▶ [STORED ROWS]

--- begin ---

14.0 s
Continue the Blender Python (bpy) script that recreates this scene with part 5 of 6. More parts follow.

--- end ---
--- begin ---

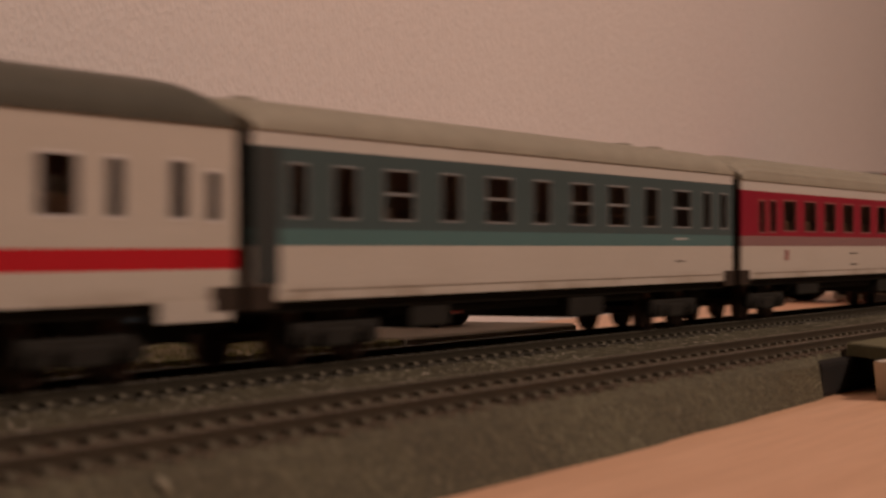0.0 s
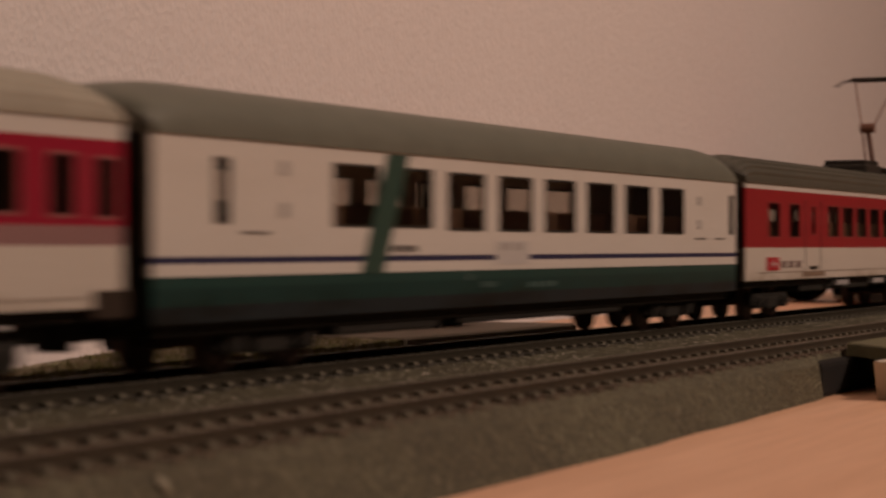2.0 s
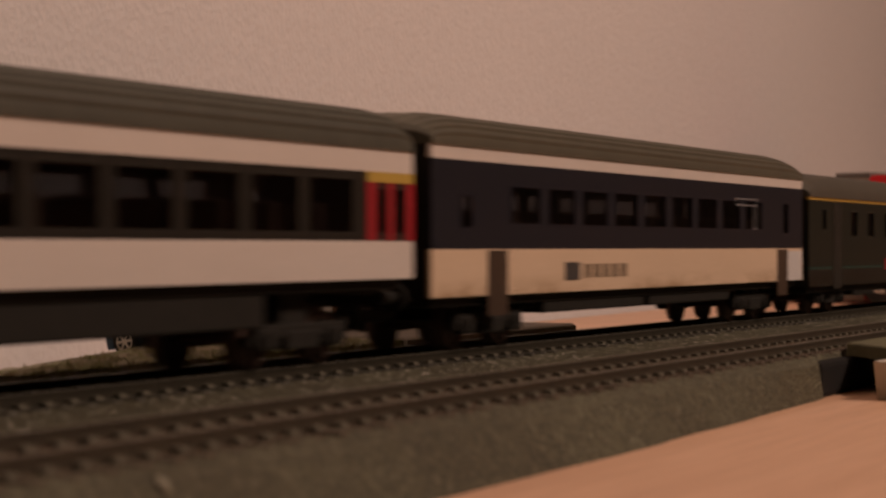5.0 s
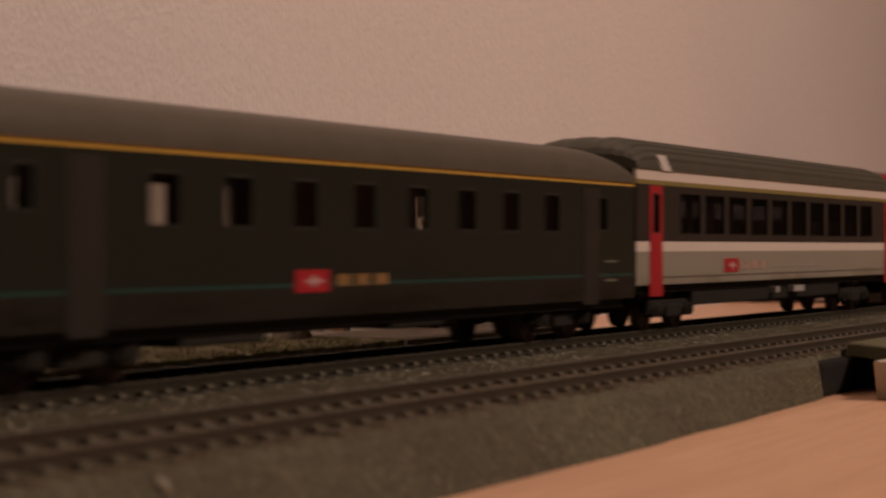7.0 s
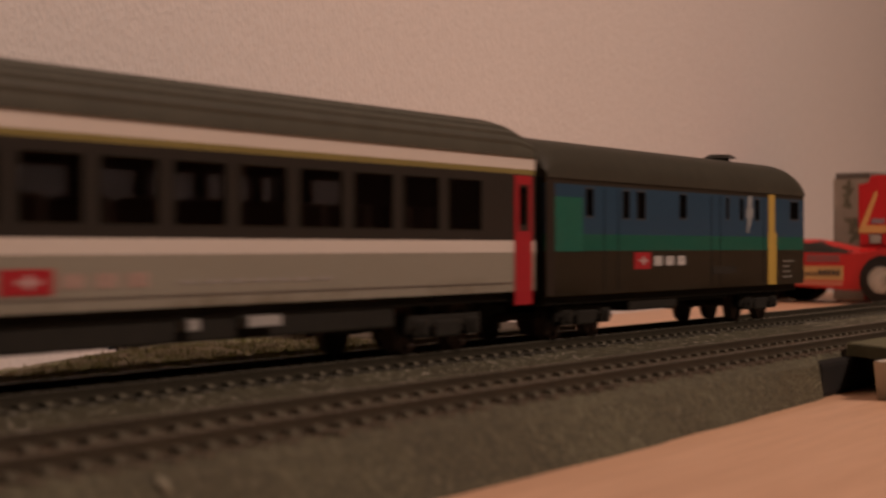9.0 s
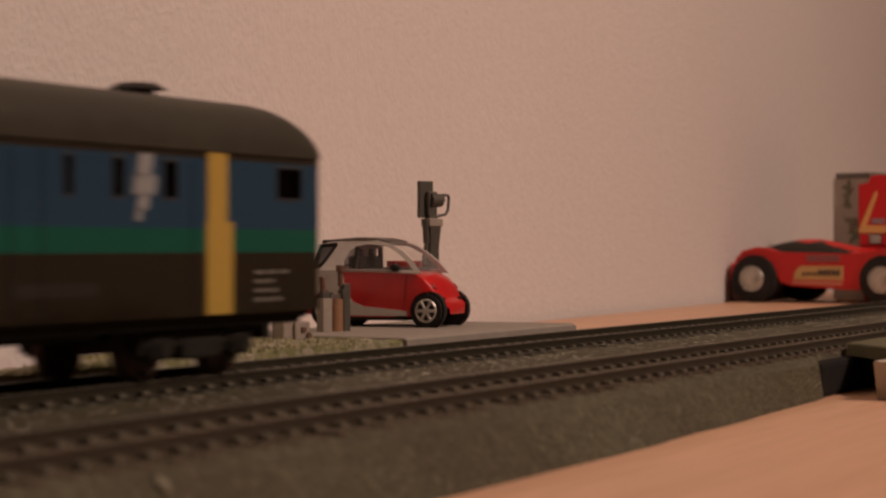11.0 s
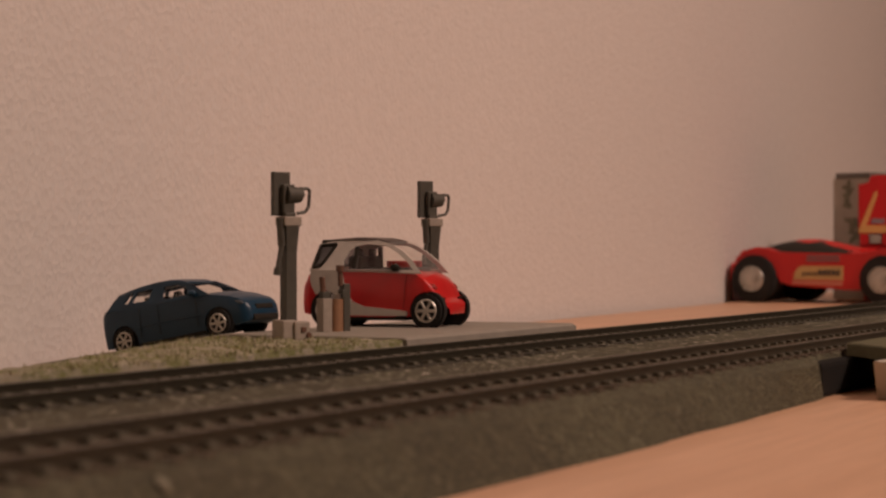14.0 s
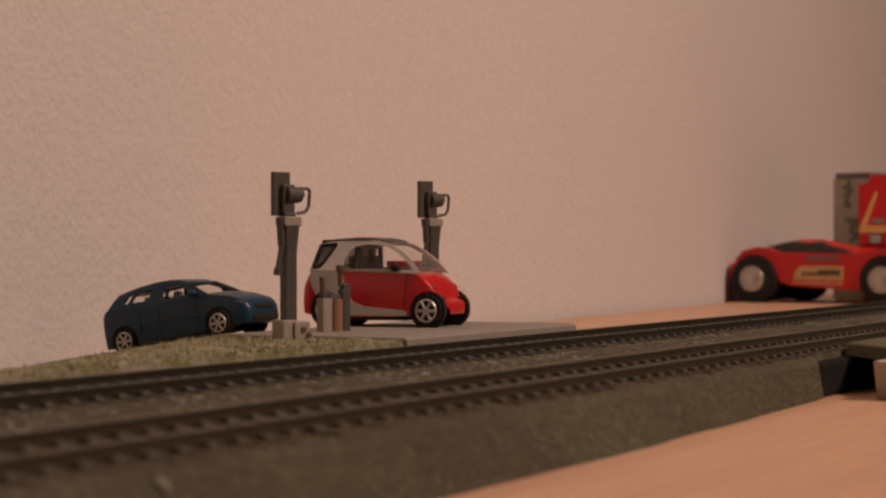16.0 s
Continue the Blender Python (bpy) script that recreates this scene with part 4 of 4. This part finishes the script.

--- end ---

▶ [EXERCISE AIM] Count the lines that hold the string "Continue", and reply with that number alone.

▶ [RESULT OF THE EXERCISE] 2